* Written task:
Below is a listing to transcribe in full and exactly; keep the pictures out.

* Supplied material:
++++++
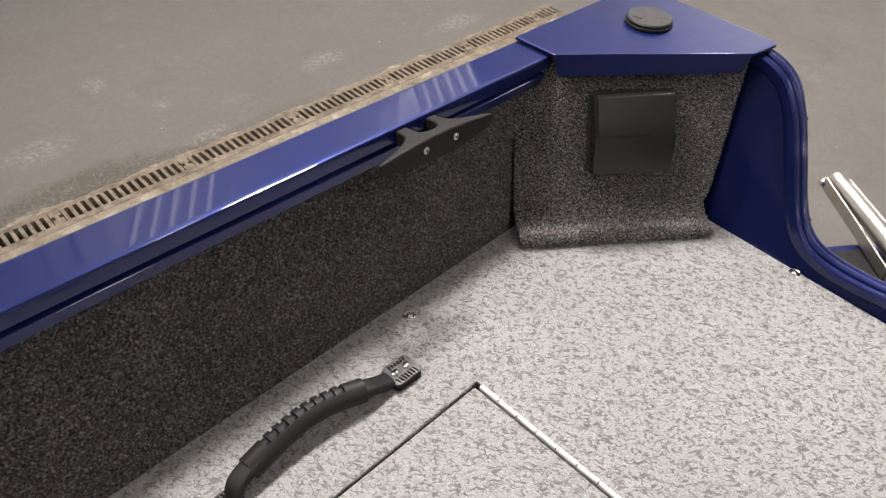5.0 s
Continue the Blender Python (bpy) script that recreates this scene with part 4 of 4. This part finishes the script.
# ---- carpet pile: short loops standing on the charcoal carpet ----
def pile(name, patches, parent, spacing=0.0021, height=0.0026, radius=0.0013, seed=1, keep=None, material=YARN):
    """Loops on four-cornered patches (a, b, c, d: a-b and d-c run along), as one joined mesh."""
    rs = np.random.RandomState(seed)
    verts, faces = [], []
    base = 0
    for a, b, c, d in patches:
        a, b, c, d = [np.array(p, float) for p in (a, b, c, d)]
        nu, nv = max(2, int(np.linalg.norm(b - a) / spacing)), max(2, int(np.linalg.norm(d - a) / spacing))
        u, v = np.meshgrid((np.arange(nu) + 0.5) / nu, (np.arange(nv) + 0.5) / nv)
        u, v = u.ravel() + rs.uniform(-0.5, 0.5, u.size) / nu, v.ravel() + rs.uniform(-0.5, 0.5, v.size) / nv
        p = (1 - u)[:, None] * (1 - v)[:, None] * a + u[:, None] * (1 - v)[:, None] * b + u[:, None] * v[:, None] * c + (1 - u)[:, None] * v[:, None] * d
        if keep is not None:
            p = p[keep(p)]
        n = np.cross(b - a, d - a)
        n /= np.linalg.norm(n)
        e = (b - a) / np.linalg.norm(b - a)
        f = np.cross(n, e)
        k = len(p)
        ang = rs.uniform(0, 2 * np.pi, k)
        r = radius * rs.uniform(0.7, 1.25, k)
        cor = [p + (r * np.cos(ang + t))[:, None] * e + (r * np.sin(ang + t))[:, None] * f - 0.0004 * n for t in (0.0, 2.094, 4.189)]
        h = height * rs.uniform(0.55, 1.15, k)
        lean = rs.normal(0, 0.0007, (k, 2))
        tip = p + h[:, None] * n + lean[:, :1] * e + lean[:, 1:] * f
        verts.append(np.stack(cor + [tip], 1).reshape(-1, 3))
        i = base + 4 * np.arange(k)
        faces.append(np.stack([np.stack([i, i + 1, i + 3], 1), np.stack([i + 1, i + 2, i + 3], 1), np.stack([i + 2, i, i + 3], 1)], 1).reshape(-1, 3))
        base += 4 * k
    verts, faces = np.concatenate(verts), np.concatenate(faces)
    root = parent
    while root.parent:
        root = root.parent
    verts = verts - np.array(root.matrix_basis.translation)
    me = bpy.data.meshes.new(name)
    me.vertices.add(len(verts))
    me.vertices.foreach_set("co", verts.ravel())
    me.loops.add(faces.size)
    me.loops.foreach_set("vertex_index", faces.ravel())
    me.polygons.add(len(faces))
    me.polygons.foreach_set("loop_start", np.arange(len(faces)) * 3)
    me.polygons.foreach_set("loop_total", np.full(len(faces), 3))
    me.update(calc_edges=True)
    me.materials.append(material)
    for q in me.polygons:
        q.use_smooth = True
    ob = new(name, me)
    ob.parent = parent
    return tagged(ob, kind="stuff")


def wall_at(y, z):
    return (wall_x(y, z), y, z)


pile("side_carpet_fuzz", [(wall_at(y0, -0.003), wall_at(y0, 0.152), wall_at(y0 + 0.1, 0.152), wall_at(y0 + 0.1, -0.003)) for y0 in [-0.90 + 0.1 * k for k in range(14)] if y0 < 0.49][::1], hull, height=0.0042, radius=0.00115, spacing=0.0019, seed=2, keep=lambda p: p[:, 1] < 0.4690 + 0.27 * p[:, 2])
pile("shelf_carpet_fuzz", [((-0.123, -0.626, -0.0035), (0.0575, -0.621, -0.0035), (0.0585, -0.0665, -0.0035), (-0.123, -0.0630, -0.0035))], shelf, height=0.002, material=SHADED_TRODDEN, seed=3, keep=lambda p: np.hypot(p[:, 0] - CUP[0], p[:, 1] - CUP[1]) > 0.0535)
pile("ledge_carpet_fuzz", [((-0.13, -0.95, -0.0045), (0.048, -0.95, -0.0045), (0.048, -0.6225, -0.0045), (-0.13, -0.6285, -0.0045))], shelf, height=0.002, material=SHADED_TRODDEN, seed=4)
panel_patches = []
for j in range(len(sec) - 1):
    for i0 in range(0, N, 3):
        panel_patches.append(tuple(tuple(panel_point(i, jj)) for i, jj in ((i0, j + 1), (i0 + 3, j + 1), (i0 + 3, j), (i0, j))))
box_c = np.array(BX)


def off_cover(p):
    q = p - box_c
    return (np.abs(q @ np.array(ALONG)) > 0.047) | (np.abs(q @ np.array(LEAN)) > 0.046)


pile("panel_carpet_fuzz", panel_patches, hull, height=0.0034, radius=0.0011, spacing=0.0018, seed=5, keep=off_cover, material=LIT_PANEL_YARN)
++++++
* Full answer:
5.0 s
Continue the Blender Python (bpy) script that recreates this scene with part 4 of 4. This part finishes the script.
# ---- carpet pile: short loops standing on the charcoal carpet ----
def pile(name, patches, parent, spacing=0.0021, height=0.0026, radius=0.0013, seed=1, keep=None, material=YARN):
    """Loops on four-cornered patches (a, b, c, d: a-b and d-c run along), as one joined mesh."""
    rs = np.random.RandomState(seed)
    verts, faces = [], []
    base = 0
    for a, b, c, d in patches:
        a, b, c, d = [np.array(p, float) for p in (a, b, c, d)]
        nu, nv = max(2, int(np.linalg.norm(b - a) / spacing)), max(2, int(np.linalg.norm(d - a) / spacing))
        u, v = np.meshgrid((np.arange(nu) + 0.5) / nu, (np.arange(nv) + 0.5) / nv)
        u, v = u.ravel() + rs.uniform(-0.5, 0.5, u.size) / nu, v.ravel() + rs.uniform(-0.5, 0.5, v.size) / nv
        p = (1 - u)[:, None] * (1 - v)[:, None] * a + u[:, None] * (1 - v)[:, None] * b + u[:, None] * v[:, None] * c + (1 - u)[:, None] * v[:, None] * d
        if keep is not None:
            p = p[keep(p)]
        n = np.cross(b - a, d - a)
        n /= np.linalg.norm(n)
        e = (b - a) / np.linalg.norm(b - a)
        f = np.cross(n, e)
        k = len(p)
        ang = rs.uniform(0, 2 * np.pi, k)
        r = radius * rs.uniform(0.7, 1.25, k)
        cor = [p + (r * np.cos(ang + t))[:, None] * e + (r * np.sin(ang + t))[:, None] * f - 0.0004 * n for t in (0.0, 2.094, 4.189)]
        h = height * rs.uniform(0.55, 1.15, k)
        lean = rs.normal(0, 0.0007, (k, 2))
        tip = p + h[:, None] * n + lean[:, :1] * e + lean[:, 1:] * f
        verts.append(np.stack(cor + [tip], 1).reshape(-1, 3))
        i = base + 4 * np.arange(k)
        faces.append(np.stack([np.stack([i, i + 1, i + 3], 1), np.stack([i + 1, i + 2, i + 3], 1), np.stack([i + 2, i, i + 3], 1)], 1).reshape(-1, 3))
        base += 4 * k
    verts, faces = np.concatenate(verts), np.concatenate(faces)
    root = parent
    while root.parent:
        root = root.parent
    verts = verts - np.array(root.matrix_basis.translation)
    me = bpy.data.meshes.new(name)
    me.vertices.add(len(verts))
    me.vertices.foreach_set("co", verts.ravel())
    me.loops.add(faces.size)
    me.loops.foreach_set("vertex_index", faces.ravel())
    me.polygons.add(len(faces))
    me.polygons.foreach_set("loop_start", np.arange(len(faces)) * 3)
    me.polygons.foreach_set("loop_total", np.full(len(faces), 3))
    me.update(calc_edges=True)
    me.materials.append(material)
    for q in me.polygons:
        q.use_smooth = True
    ob = new(name, me)
    ob.parent = parent
    return tagged(ob, kind="stuff")


def wall_at(y, z):
    return (wall_x(y, z), y, z)


pile("side_carpet_fuzz", [(wall_at(y0, -0.003), wall_at(y0, 0.152), wall_at(y0 + 0.1, 0.152), wall_at(y0 + 0.1, -0.003)) for y0 in [-0.90 + 0.1 * k for k in range(14)] if y0 < 0.49][::1], hull, height=0.0042, radius=0.00115, spacing=0.0019, seed=2, keep=lambda p: p[:, 1] < 0.4690 + 0.27 * p[:, 2])
pile("shelf_carpet_fuzz", [((-0.123, -0.626, -0.0035), (0.0575, -0.621, -0.0035), (0.0585, -0.0665, -0.0035), (-0.123, -0.0630, -0.0035))], shelf, height=0.002, material=SHADED_TRODDEN, seed=3, keep=lambda p: np.hypot(p[:, 0] - CUP[0], p[:, 1] - CUP[1]) > 0.0535)
pile("ledge_carpet_fuzz", [((-0.13, -0.95, -0.0045), (0.048, -0.95, -0.0045), (0.048, -0.6225, -0.0045), (-0.13, -0.6285, -0.0045))], shelf, height=0.002, material=SHADED_TRODDEN, seed=4)
panel_patches = []
for j in range(len(sec) - 1):
    for i0 in range(0, N, 3):
        panel_patches.append(tuple(tuple(panel_point(i, jj)) for i, jj in ((i0, j + 1), (i0 + 3, j + 1), (i0 + 3, j), (i0, j))))
box_c = np.array(BX)


def off_cover(p):
    q = p - box_c
    return (np.abs(q @ np.array(ALONG)) > 0.047) | (np.abs(q @ np.array(LEAN)) > 0.046)


pile("panel_carpet_fuzz", panel_patches, hull, height=0.0034, radius=0.0011, spacing=0.0018, seed=5, keep=off_cover, material=LIT_PANEL_YARN)